If it drops at all, we also have a max gain. And in fact, our break-even point isn’t until we rally 2% to the upside $50 $51. A 2% move against the direction that we thought the stock was going is where our break-even point is. That’s a nice range of profitability and that’s why we have a risk-reward breakdown that looks as if it does, standing to lose potentially more than we could gain because of that advantage. Now, if you look at the bear put spread, say the stocks again right here at the strike at $90. In this case, if the stock is a neutral we have a max loss. The previous case was a max gain, and if the stock rallies up here we experience max loss, but we have some room we have to make up.
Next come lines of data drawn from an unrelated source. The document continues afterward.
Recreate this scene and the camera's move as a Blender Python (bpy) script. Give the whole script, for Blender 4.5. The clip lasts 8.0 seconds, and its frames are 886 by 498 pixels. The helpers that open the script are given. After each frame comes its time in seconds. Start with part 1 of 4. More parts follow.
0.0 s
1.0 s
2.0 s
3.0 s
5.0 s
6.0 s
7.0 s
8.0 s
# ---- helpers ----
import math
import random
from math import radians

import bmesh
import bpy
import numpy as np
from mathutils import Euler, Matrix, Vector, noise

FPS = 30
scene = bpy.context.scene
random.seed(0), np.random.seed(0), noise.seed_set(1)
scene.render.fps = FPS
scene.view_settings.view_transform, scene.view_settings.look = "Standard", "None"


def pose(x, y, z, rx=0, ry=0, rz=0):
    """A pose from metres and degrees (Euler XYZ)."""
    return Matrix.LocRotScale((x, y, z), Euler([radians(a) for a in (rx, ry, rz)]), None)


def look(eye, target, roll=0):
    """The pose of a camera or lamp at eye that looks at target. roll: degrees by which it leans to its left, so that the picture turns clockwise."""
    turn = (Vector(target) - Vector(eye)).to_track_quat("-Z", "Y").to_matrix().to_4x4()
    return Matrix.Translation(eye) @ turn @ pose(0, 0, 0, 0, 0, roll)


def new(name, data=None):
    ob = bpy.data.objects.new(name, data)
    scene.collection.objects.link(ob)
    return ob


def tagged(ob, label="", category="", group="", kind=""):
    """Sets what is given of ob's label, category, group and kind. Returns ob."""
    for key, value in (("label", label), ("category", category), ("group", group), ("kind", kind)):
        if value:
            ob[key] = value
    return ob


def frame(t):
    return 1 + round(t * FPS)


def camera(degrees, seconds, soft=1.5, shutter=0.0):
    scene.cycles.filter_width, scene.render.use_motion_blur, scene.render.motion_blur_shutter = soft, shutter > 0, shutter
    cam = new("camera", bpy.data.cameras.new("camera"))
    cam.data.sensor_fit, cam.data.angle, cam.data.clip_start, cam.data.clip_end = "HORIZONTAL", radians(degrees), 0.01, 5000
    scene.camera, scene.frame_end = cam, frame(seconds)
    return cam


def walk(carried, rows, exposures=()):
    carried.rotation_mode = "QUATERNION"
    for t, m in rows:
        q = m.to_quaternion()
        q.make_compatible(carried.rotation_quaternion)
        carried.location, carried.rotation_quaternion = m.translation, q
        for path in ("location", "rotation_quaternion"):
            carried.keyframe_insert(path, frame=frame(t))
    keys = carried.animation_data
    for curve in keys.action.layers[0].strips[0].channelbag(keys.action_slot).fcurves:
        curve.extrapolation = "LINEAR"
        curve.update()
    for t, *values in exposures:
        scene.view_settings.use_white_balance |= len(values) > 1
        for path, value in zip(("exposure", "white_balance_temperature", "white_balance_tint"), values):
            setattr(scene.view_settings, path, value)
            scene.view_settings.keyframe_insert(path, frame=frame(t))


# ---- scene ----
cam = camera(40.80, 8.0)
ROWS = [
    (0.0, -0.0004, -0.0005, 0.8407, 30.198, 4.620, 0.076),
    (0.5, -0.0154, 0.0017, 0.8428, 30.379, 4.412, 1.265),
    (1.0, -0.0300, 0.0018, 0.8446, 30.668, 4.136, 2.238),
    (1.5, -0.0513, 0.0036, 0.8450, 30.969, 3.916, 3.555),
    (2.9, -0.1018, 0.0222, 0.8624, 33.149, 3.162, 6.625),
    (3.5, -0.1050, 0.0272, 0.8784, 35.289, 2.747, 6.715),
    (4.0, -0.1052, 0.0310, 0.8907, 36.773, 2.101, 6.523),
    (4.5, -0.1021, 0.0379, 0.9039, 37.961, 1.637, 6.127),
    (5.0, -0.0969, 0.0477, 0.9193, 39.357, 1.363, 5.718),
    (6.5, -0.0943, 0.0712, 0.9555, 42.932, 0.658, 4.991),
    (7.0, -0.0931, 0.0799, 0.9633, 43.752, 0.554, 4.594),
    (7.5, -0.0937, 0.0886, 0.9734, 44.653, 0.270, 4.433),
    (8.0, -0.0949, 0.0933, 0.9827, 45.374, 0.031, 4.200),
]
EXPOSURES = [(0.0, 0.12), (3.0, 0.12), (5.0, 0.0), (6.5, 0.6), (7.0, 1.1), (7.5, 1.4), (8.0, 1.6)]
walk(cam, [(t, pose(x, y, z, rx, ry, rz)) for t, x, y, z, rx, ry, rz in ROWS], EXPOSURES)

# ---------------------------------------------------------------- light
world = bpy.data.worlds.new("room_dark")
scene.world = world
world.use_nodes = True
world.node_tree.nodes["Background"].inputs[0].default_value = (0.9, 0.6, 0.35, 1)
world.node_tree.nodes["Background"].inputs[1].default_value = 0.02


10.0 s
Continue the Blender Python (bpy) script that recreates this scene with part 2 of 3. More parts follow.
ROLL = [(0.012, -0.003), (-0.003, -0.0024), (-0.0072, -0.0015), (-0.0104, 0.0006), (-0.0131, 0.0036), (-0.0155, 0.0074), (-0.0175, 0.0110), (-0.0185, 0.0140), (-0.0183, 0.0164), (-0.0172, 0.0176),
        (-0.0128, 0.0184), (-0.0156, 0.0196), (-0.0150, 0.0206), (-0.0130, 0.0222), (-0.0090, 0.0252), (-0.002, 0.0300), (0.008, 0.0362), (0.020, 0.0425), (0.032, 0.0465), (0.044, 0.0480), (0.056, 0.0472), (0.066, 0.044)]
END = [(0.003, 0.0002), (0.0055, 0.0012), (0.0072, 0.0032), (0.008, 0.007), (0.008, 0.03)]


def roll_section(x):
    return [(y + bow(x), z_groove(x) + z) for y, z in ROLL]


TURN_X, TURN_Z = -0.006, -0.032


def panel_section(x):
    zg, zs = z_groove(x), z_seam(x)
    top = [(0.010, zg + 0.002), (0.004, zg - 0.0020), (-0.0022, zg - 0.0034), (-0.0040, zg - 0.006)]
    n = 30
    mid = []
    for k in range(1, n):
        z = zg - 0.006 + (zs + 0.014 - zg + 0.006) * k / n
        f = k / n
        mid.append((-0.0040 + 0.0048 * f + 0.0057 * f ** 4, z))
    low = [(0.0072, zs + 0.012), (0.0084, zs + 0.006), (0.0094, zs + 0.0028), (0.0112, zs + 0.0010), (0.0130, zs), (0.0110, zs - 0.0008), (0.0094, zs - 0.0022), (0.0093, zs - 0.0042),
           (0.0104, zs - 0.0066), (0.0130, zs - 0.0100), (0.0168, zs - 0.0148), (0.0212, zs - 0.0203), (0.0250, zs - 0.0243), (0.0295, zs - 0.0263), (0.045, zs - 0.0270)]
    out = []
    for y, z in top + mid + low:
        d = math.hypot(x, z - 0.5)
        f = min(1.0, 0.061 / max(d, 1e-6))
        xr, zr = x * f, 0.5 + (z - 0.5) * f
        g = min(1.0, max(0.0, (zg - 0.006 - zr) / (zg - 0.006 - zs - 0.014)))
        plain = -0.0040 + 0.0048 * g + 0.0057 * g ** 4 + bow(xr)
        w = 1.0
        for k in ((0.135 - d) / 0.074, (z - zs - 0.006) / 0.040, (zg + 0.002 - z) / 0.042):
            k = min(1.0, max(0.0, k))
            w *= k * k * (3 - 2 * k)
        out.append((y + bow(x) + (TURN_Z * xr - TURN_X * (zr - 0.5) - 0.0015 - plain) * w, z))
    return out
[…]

A dollar seventy move, that’s what we paid for the spread, a $90 stock.
Again, that’s just about 2%. That’s coincidental by the way, but about two percent move lower that we need in our favor to get break even. It flipped from the other side, we could have experienced a 2% move in the opposite direction by doing the credit spread and reach breakeven. On the debit spread, we need a 2% move in the direction we expected, so that is why the risk-reward looks different. It’s a key difference between doing a debit spread and a credit spread.
A lot of investors and traders I’ve spoken to over the years will have strategies that define what risk-reward they’re looking for. Some want two to one, three to one, four to one, but really it comes down to how often are you successful? I’ll certainly take a one-to-one risk-reward ratio if I can be successful seven or eight times out of 10. If I’m only successful five times out of ten, but I’m getting 3 to 1 or 4 to 1 then I’m looking much better. So, it does depend on your success rate ,what risk-reward you’re looking for, but note that the credit spread will not have a risk-reward in your favor. The credit spread will, I should say, also have a much higher likelihood of probability of success. The debit risk reward spread looks a whole lot better but the likelihood of success is not as attractive, and that’s the vertical.